The most important component to identify a polity as a state is the type of government. Even a superficial perusal of the views of
a number of scholars shows convincingly that the type of government is the key feature of a state; the number of people and the size of territory are not decisive – though, it goes without saying, a state cannot exist without people or a territory. The component of government can be analyzed under two different aspects: power, and administration.

Power is in principle the capacity to influence decisively the behavioral alternatives of someone else (Weber 1964 [1922]; see also Kurtz 2006 on power). This can be achieved in various ways:
by moral persuasion, by threats, by physical force, by control of the sources of livelihood, or by giving the other person the feeling that the wishes or laws of the central authority are in conformity with his own norms and values. Power, thus is a broad concept, varying between the extremes of coercion and consensus. Naturally a government will strive to get as much consensus as possible, for working with people agreeing with the measures taken is easier and more efficient than having to enforce and control people who are against the rules issued. The inefficiency and poor results of slave labor or compulsory labor make this sufficiently clear. When people agree with the existing division of power, and thus with the laws and rules issued by the rulers, the government is considered legitimate – a blessed situation that in actual practice is never reached completely. There will always be individuals or groups with different ideologies or interests, which cannot – or will not – accept the rules and regulations of the government and thus have to be forced to do so. They may be called the ‘antis’.
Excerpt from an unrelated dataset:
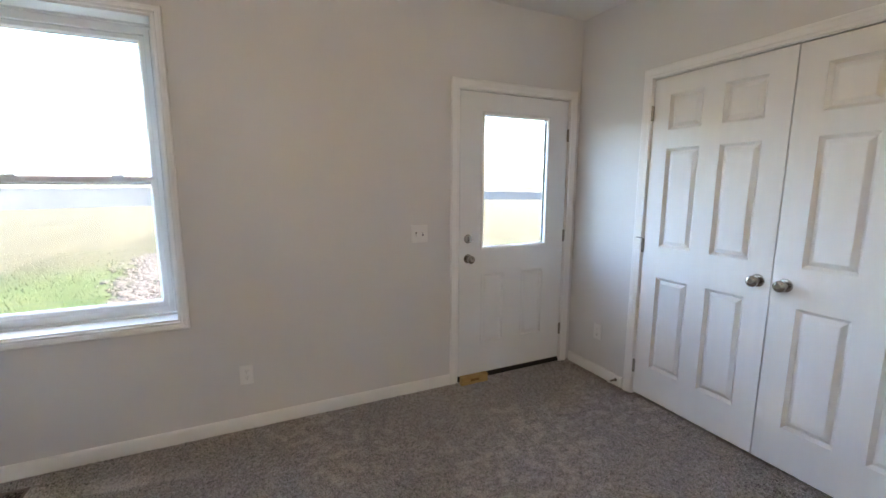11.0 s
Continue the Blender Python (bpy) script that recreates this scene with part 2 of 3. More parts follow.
def add_box(bm, lo, hi, bevel=0.0):
    m = Matrix.Translation([(a + b) / 2 for a, b in zip(lo, hi)]) @ Matrix.Diagonal([*(abs(b - a) for a, b in zip(lo, hi)), 1])
    made = bmesh.ops.create_cube(bm, size=1, matrix=m)
    if bevel:
        es = {e for v in made["verts"] for e in v.link_edges}
        bmesh.ops.bevel(bm, geom=list(es), offset=bevel, segments=2, affect="EDGES", profile=0.5)
    return bm


def box_bm(lo, hi, bevel=0.0):
    return add_box(bmesh.new(), lo, hi, bevel)


def lathe(bm, profile, at, seg=24, axis="z"):
    """A turned body: profile of (radius, height) along the axis from at."""
    rings = []
    turn = {"z": Matrix.Identity(3), "x": Matrix(((0, 0, 1), (1, 0, 0), (0, 1, 0))), "-x": Matrix(((0, 0, -1), (-1, 0, 0), (0, 1, 0))),
            "y": Matrix(((1, 0, 0), (0, 0, 1), (0, 1, 0)))}[axis]
    for r, h in profile:
        rings.append([bm.verts.new(Vector(at) + turn @ Vector((r * math.cos(2 * math.pi * i / seg), r * math.sin(2 * math.pi * i / seg), h))) for i in range(seg)])
    for a, b in zip(rings, rings[1:]):
        for i in range(seg):
            bm.faces.new((a[i], a[(i + 1) % seg], b[(i + 1) % seg], b[i]))
    for ring, r in ((rings[0], profile[0][0]), (rings[-1], profile[-1][0])):
        if r > 1e-4:
            bm.faces.new(ring)
    bmesh.ops.remove_doubles(bm, verts=bm.verts, dist=1e-5)
    return bm


def wall_slab(axis, face, back, u0, u1, z0, z1, holes=()):
    """A wall across x or y between the planes face and back, with holes (u0, u1, z0, z1) through it."""
    us = sorted({u0, u1, *(h[0] for h in holes), *(h[1] for h in holes)})
    zs = sorted({z0, z1, *(max(z0, h[2]) for h in holes), *(h[3] for h in holes)})
    bm = bmesh.new()
    at = lambda d, u, z: (d, u, z) if axis == "x" else (u, d, z)
    cache = {}

    def vert(d, u, z):
        key = (d, u, z)
        if key not in cache:
            cache[key] = bm.verts.new(at(d, u, z))
        return cache[key]

    solid = {}
    for i in range(len(us) - 1):
        for j in range(len(zs) - 1):
            cu, cz = (us[i] + us[i + 1]) / 2, (zs[j] + zs[j + 1]) / 2
            solid[i, j] = not any(h[0] < cu < h[1] and h[2] < cz < h[3] for h in holes)
    for (i, j), s in solid.items():
        if not s:
            continue
        a, b, c, d = us[i], us[i + 1], zs[j], zs[j + 1]
        for k in (face, back):
            bm.faces.new((vert(k, a, c), vert(k, b, c), vert(k, b, d), vert(k, a, d)))
        for (ni, nj), p, q in (((i - 1, j), (a, c), (a, d)), ((i + 1, j), (b, c), (b, d)), ((i, j - 1), (a, c), (b, c)), ((i, j + 1), (a, d), (b, d))):
            if not solid.get((ni, nj), False):
                bm.faces.new((vert(face, *p), vert(face, *q), vert(back, *q), vert(back, *p)))
    return bm


def swept(path, profile, place, closed=False):
    """A moulding: profile points (u across, v proud) swept along a 2D path with mitred corners; place(p, q, v) gives the world point."""
    bm = bmesh.new()
    n = len(path)
    dirs = [(Vector(path[(i + 1) % n]) - Vector(path[i])).normalized() for i in range(n if closed else n - 1)]
    rings = []
    for i, p in enumerate(path):
        if closed:
            d0, d1 = dirs[i - 1], dirs[i]
        else:
            d0, d1 = dirs[max(0, i - 1)], dirs[min(i, n - 2)]
        n0, n1 = Vector((-d0.y, d0.x)), Vector((-d1.y, d1.x))
        miter = (n0 + n1) / max(0.2, 1 + n0.dot(n1))
        rings.append([bm.verts.new(place(p[0] + miter.x * u, p[1] + miter.y * u, v)) for u, v in profile])
    m = len(profile)
    for i in range(n if closed else n - 1):
        a, b = rings[i], rings[(i + 1) % n]
        for k in range(m):
            bm.faces.new((a[k], a[(k + 1) % m], b[(k + 1) % m], b[k]))
    if not closed:
        bm.faces.new(rings[0])
        bm.faces.new(rings[-1])
    return bm


CASING = [(0.0, 0.0), (0.0, 0.009), (0.004, 0.012), (0.016, 0.012), (0.019, 0.0105), (0.022, 0.013), (0.040, 0.0165), (0.043, 0.0155), (0.046, 0.018),
          (0.055, 0.018), (0.060, 0.014), (0.060, 0.0)]
BASE_H, BASE_T = 0.078, 0.013


def baseboard(p, q, out, name="baseboard"):
    """A baseboard from p to q on the floor, with its rounded top; out is the side on which the room lies."""
    p, q, out = Vector((*p, 0)), Vector((*q, 0)), Vector((*out, 0))
    prof = [(0, -0.005), (BASE_T, -0.005), (BASE_T, BASE_H - 0.016), (BASE_T - 0.002, BASE_H - 0.006), (BASE_T - 0.007, BASE_H), (0, BASE_H)]
    bm = bmesh.new()
    rings = [[bm.verts.new(e + out * a + Vector((0, 0, b))) for a, b in prof] for e in (p, q)]
    for k in range(len(prof)):
        j = (k + 1) % len(prof)
        bm.faces.new((rings[0][k], rings[0][j], rings[1][j], rings[1][k]))
    bm.faces.new(rings[0]), bm.faces.new(rings[1])
    return structure(name, bm, TRIM, "white painted wooden baseboard along the foot of the wall", "baseboard")


# ---------------------------------------------------------------- plan (metres)
H = 2.612
EAST, NORTH, WEST, SOUTH = 3.5, 6.2, -0.455, 2.274
FLANK_X = 0.754                        # closet's flank in the bedroom
DOOR_Y0, DOOR_Y1 = 1.68, 1.842          # the wall with the bedroom door
NOOK_X = 0.735                         # closet's flank, and the hall's return beside the door
HALL_Y = 1.37
HALL_W = -0.42
WIN = (4.962, 5.887, 0.692, 2.225)
EDOOR = (2.355, 3.315, 0.0, 2.058)
CLOSET = (1.325, 2.875, 0.0, 2.083)
BDOOR = (-0.353, 0.621, 0.0, 2.062)
BATH = (2.93, 3.90, 0.0, 2.05)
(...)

Administration is the management of state affairs and this task is entrusted to the executive apparatus of the government. Such
an apparatus can be limited to a few functionaries, but can also take the form of a complete bureaucracy in the sense of Weber (Weber 1964; cf. Bondarenko 2005, 2006). An administrative apparatus usually takes the form of a hierarchy of officials, the top functionaries of which are concentrated in the governmental center. Ideally the apparatus serves the aims of the decision makers (examples of such apparatuses in Claessen 1987).

What do these data learn us about the character of the state?
In the first place the state is a socio-political organization that monopolizes the control of power. This power is embodied in the central ruler. The organization occupies a territory and in its center those in power reside; it is a centralized political organization.
The leader, or more broadly speaking, the government in the political center, issues laws and regulations and has the legitimized power to maintain these laws through the use of both authority and force, or the threat of force. The central ruler also has the duty to prevent fission; he has to keep the state together. It will be clear, that both obligations represent the ideal situation; in actual practice a ruler never succeeds to completely maintain law and order, and neither to always keep the state together.